Without including any pictures, write out the listing below exactly.

[Stored data start]

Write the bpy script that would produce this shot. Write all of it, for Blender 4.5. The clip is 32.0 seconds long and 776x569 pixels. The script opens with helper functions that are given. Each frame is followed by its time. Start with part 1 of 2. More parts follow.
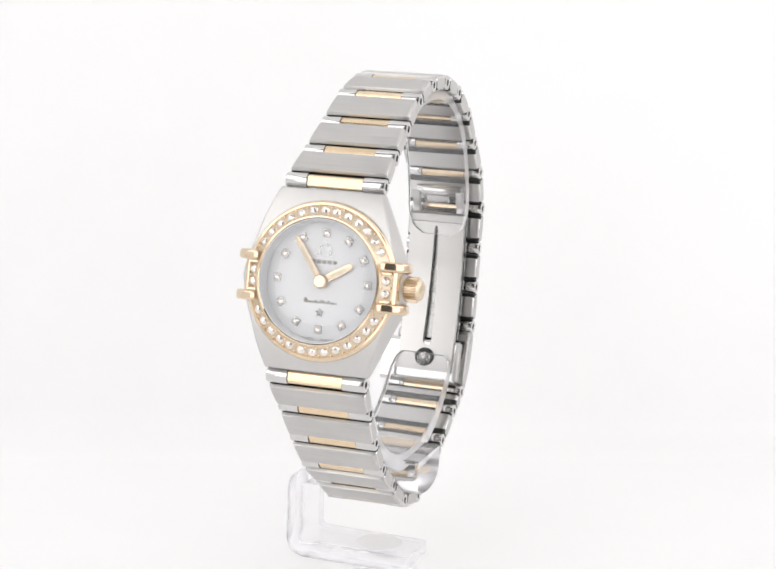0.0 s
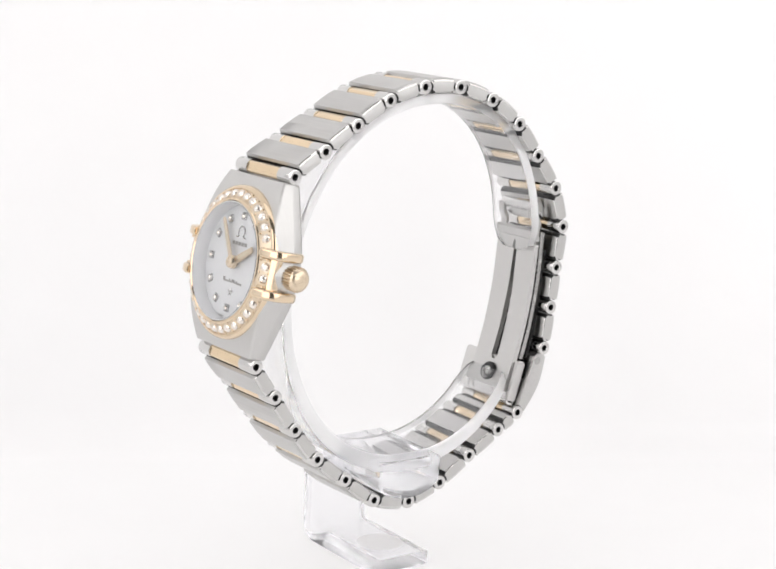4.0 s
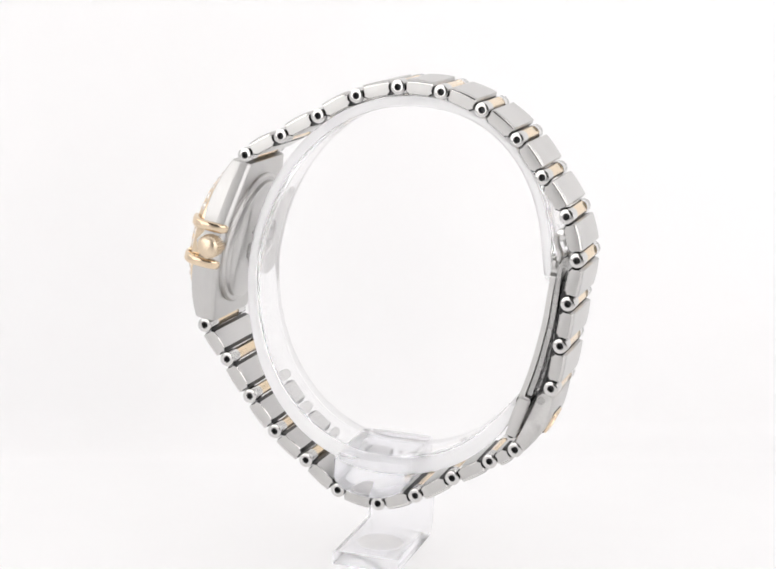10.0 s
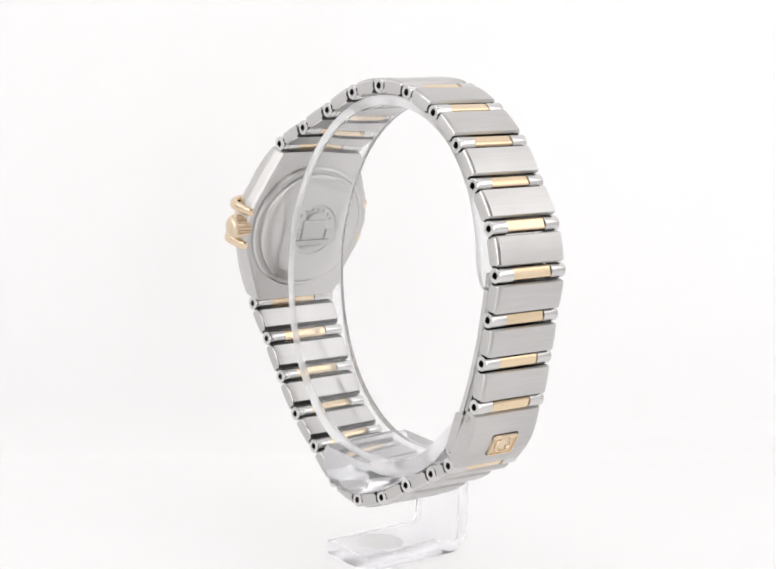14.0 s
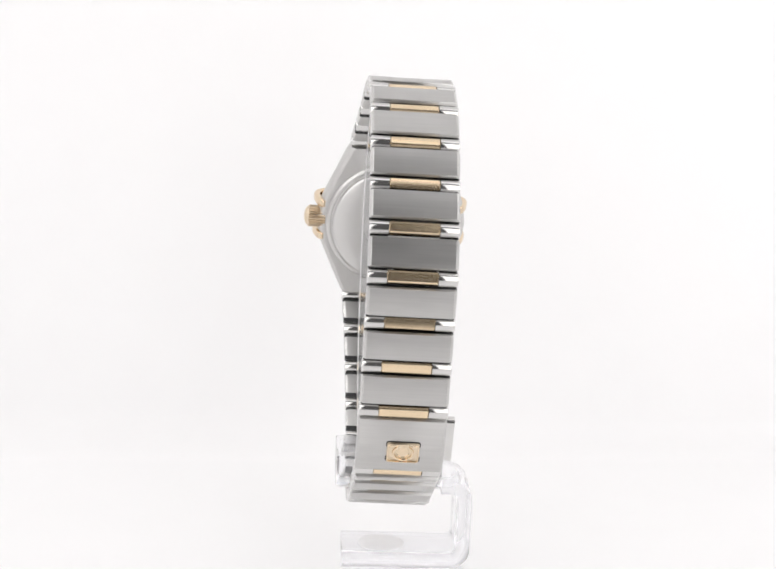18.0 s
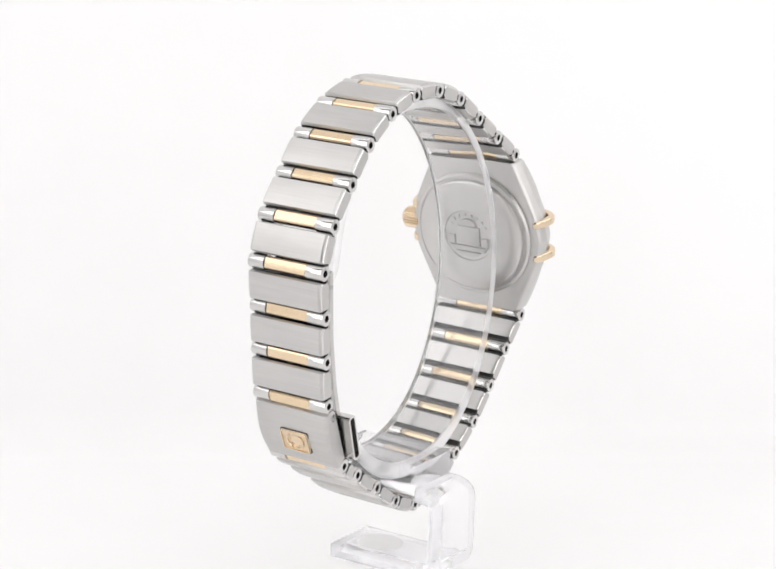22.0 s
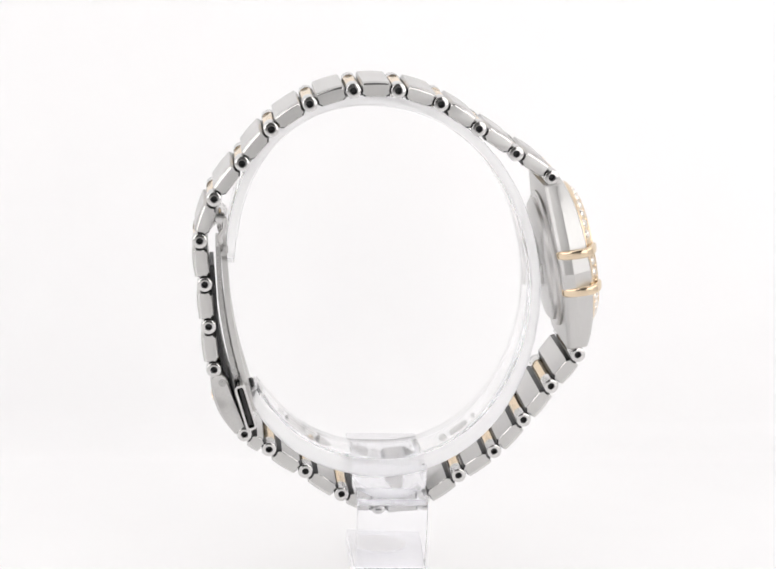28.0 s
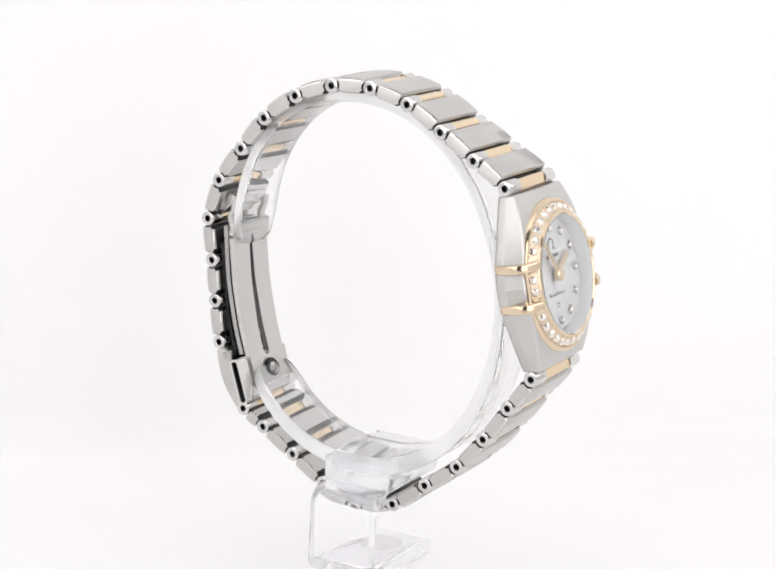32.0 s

[Stored data end]

Exercise output:
Write the bpy script that would produce this shot. Write all of it, for Blender 4.5. The clip is 32.0 seconds long and 776x569 pixels. The script opens with helper functions that are given. Each frame is followed by its time. Start with part 1 of 2. More parts follow.
0.0 s
4.0 s
10.0 s
14.0 s
18.0 s
22.0 s
28.0 s
32.0 s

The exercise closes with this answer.